## Exercise prompt
Compute how many lines in the entries below contain "follow", and output nothing but the number.

## Data to use
[Start]

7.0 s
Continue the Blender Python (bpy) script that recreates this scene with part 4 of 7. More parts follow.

[End]
[Start]

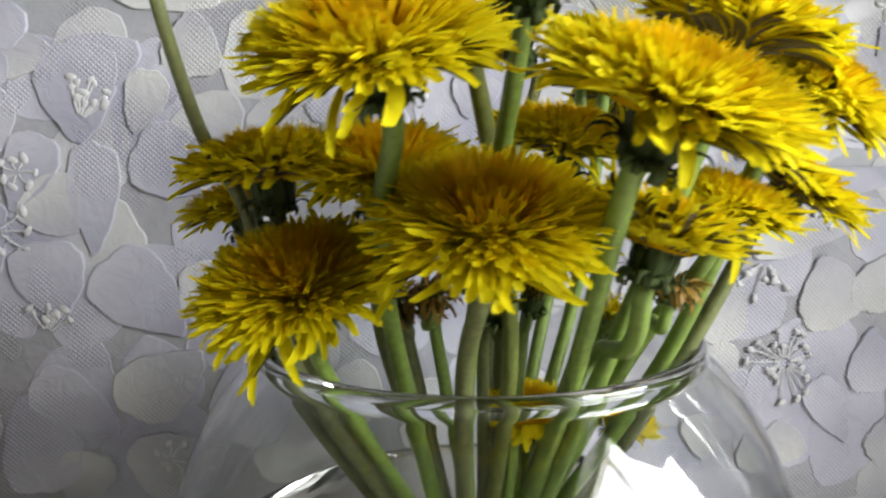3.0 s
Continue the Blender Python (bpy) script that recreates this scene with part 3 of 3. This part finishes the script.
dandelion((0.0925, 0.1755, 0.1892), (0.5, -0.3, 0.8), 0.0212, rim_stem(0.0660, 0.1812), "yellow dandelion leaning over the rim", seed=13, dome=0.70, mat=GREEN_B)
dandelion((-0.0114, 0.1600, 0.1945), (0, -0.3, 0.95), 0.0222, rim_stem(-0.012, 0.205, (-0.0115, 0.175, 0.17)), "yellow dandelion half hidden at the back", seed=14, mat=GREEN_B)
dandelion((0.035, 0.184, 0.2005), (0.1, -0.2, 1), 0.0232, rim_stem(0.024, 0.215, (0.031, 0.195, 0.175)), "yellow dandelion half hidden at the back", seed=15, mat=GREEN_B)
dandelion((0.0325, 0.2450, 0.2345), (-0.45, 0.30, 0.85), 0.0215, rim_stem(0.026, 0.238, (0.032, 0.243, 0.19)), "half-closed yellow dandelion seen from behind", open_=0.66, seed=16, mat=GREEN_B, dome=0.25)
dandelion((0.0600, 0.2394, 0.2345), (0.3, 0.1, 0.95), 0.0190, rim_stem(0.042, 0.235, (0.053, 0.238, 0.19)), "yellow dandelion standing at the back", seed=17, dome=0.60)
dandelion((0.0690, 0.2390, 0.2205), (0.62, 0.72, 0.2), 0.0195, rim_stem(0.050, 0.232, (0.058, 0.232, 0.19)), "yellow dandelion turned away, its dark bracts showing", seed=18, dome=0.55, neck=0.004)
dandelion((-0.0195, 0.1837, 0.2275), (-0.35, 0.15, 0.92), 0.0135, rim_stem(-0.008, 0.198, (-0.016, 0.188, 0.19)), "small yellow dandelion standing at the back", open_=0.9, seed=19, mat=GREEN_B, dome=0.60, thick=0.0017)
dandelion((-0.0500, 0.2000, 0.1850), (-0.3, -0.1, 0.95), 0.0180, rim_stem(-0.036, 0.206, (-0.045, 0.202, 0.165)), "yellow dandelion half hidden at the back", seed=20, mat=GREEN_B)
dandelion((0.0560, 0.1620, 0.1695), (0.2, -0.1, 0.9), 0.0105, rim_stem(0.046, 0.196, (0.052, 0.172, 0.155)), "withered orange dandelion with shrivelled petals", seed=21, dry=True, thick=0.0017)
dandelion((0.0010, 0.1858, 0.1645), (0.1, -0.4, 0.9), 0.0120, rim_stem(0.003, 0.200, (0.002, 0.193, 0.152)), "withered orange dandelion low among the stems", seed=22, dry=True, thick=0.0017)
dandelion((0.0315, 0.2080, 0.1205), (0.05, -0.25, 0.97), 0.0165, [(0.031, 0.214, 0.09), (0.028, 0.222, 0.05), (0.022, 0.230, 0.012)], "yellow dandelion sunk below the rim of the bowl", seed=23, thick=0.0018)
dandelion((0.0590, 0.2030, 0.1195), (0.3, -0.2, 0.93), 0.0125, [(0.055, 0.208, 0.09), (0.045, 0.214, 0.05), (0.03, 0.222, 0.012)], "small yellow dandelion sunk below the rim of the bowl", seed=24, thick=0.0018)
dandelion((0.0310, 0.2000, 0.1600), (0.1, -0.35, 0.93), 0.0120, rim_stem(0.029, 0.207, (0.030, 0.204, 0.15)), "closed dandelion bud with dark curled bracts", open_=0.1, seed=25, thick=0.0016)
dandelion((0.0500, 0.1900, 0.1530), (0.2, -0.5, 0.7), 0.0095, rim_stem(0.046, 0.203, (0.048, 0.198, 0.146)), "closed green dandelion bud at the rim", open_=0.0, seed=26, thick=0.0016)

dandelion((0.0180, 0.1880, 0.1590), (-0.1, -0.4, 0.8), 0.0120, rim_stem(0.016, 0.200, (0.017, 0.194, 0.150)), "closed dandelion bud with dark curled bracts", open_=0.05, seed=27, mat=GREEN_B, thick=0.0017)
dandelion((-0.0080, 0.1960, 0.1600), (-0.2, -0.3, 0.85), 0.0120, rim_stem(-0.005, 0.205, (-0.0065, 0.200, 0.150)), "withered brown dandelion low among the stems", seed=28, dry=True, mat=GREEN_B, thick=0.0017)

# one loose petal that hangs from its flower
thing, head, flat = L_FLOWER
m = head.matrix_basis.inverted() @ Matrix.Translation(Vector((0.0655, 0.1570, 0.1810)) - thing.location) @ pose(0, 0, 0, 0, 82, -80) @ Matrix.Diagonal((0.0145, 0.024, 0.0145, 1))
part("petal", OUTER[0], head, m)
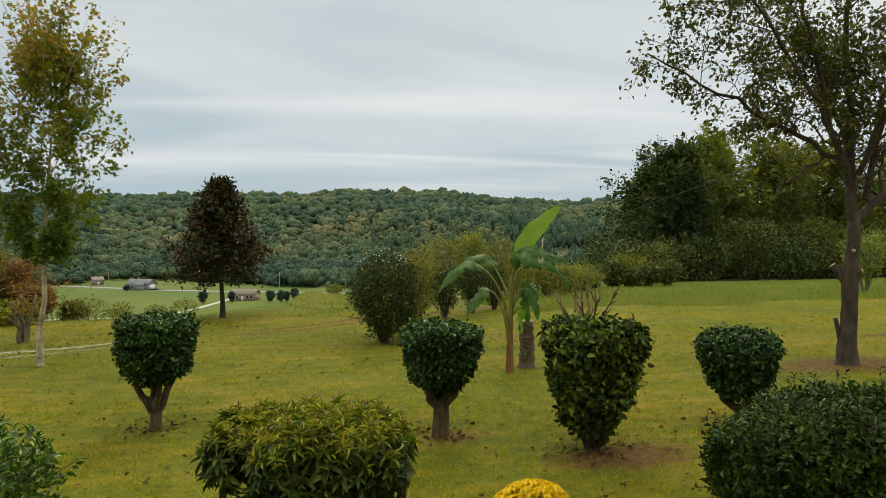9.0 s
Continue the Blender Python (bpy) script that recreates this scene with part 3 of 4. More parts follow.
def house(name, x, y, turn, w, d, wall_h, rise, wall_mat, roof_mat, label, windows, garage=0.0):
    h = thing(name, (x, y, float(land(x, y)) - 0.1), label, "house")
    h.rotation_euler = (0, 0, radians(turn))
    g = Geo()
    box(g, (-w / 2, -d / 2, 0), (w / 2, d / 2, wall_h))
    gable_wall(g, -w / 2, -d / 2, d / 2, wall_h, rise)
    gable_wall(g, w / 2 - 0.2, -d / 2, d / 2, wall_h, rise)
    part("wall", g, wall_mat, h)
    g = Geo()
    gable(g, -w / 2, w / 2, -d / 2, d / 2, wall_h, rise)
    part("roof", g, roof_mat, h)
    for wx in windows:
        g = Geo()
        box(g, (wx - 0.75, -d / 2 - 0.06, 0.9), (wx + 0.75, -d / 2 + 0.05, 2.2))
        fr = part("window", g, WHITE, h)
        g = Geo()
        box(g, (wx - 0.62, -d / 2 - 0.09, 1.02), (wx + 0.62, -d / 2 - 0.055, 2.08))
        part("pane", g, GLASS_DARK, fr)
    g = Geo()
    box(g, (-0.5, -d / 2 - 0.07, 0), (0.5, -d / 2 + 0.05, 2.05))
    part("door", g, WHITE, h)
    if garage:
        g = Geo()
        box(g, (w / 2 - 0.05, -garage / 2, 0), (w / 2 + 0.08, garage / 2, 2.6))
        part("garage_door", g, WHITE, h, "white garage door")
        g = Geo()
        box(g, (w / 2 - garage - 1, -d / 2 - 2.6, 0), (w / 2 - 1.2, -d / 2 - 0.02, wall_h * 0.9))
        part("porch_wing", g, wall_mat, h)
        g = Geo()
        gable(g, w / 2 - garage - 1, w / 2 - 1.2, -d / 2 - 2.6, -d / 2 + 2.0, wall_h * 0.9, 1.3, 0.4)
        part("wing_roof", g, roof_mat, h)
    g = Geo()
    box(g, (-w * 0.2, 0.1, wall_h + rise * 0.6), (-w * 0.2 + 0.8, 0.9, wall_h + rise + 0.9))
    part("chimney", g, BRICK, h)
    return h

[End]
[Start]

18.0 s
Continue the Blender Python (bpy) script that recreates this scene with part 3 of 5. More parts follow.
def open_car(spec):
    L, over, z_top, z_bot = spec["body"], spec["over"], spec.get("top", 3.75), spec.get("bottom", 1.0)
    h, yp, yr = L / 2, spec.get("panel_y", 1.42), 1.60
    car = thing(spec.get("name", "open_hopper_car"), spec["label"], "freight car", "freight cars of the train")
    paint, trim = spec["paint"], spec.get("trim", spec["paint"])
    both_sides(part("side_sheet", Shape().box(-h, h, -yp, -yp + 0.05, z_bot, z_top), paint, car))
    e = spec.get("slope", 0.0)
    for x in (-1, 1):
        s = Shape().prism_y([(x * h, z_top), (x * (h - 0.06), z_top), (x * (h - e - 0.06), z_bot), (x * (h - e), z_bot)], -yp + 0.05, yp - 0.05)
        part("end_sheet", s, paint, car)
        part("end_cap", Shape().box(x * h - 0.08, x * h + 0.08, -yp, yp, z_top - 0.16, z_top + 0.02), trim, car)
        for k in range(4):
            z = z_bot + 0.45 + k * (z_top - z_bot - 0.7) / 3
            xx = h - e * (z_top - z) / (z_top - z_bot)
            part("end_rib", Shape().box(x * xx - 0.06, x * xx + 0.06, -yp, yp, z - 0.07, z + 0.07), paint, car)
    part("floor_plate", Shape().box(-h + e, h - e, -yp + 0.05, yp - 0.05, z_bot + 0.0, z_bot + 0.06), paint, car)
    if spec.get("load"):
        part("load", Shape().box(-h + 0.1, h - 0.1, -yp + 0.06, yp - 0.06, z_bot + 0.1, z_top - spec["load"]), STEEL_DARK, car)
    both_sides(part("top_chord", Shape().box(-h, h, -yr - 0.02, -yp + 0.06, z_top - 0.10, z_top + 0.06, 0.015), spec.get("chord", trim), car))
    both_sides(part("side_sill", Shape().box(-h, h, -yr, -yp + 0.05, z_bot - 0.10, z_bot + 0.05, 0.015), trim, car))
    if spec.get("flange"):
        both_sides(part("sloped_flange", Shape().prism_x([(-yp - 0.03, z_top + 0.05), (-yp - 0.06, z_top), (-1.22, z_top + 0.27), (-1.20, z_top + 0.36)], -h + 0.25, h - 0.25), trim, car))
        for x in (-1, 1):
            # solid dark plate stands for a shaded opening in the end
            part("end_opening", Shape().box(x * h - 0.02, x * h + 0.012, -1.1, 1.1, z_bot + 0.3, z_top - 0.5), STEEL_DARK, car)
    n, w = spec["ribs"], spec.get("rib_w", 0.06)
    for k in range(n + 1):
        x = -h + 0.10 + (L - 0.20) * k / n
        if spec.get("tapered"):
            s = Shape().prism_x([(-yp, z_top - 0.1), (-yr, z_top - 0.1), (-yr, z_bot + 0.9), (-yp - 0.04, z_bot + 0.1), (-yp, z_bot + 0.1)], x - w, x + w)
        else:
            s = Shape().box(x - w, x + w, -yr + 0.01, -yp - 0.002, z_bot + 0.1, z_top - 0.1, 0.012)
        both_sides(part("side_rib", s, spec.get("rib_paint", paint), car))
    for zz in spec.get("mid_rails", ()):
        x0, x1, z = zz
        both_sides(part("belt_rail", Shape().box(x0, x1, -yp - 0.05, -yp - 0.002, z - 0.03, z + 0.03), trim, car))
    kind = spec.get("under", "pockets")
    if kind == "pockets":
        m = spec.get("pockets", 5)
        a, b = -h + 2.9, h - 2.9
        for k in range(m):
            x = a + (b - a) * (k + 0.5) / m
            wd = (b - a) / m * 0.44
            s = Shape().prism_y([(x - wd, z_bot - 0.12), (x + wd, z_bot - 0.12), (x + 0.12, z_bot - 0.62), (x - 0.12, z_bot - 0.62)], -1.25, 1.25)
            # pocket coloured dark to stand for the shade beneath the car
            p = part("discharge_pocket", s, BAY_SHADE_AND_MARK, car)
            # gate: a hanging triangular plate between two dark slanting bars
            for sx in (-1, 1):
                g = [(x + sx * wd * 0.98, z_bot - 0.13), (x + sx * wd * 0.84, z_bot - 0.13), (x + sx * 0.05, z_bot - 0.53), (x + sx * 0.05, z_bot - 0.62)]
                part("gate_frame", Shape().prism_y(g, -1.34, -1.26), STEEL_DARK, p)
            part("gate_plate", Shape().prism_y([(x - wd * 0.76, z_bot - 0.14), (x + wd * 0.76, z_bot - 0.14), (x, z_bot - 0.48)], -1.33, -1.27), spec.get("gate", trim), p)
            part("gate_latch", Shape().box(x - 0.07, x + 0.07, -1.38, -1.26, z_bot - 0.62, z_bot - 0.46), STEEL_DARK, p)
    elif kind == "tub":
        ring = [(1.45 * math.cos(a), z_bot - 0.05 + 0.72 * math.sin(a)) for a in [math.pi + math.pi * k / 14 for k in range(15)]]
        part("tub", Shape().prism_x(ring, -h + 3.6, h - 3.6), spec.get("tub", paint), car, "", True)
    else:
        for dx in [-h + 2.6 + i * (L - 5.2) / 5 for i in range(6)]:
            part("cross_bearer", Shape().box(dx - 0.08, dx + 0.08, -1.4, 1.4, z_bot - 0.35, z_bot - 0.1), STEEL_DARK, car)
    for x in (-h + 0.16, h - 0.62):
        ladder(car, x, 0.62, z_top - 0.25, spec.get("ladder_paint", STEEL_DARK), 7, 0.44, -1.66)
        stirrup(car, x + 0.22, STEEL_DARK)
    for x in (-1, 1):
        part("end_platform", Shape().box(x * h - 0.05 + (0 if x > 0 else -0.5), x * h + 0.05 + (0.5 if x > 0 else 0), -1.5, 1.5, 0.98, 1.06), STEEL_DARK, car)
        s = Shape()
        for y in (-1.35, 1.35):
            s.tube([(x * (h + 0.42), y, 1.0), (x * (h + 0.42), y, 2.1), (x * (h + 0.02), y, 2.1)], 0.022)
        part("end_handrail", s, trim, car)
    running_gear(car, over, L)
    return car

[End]

## Reply to the task
3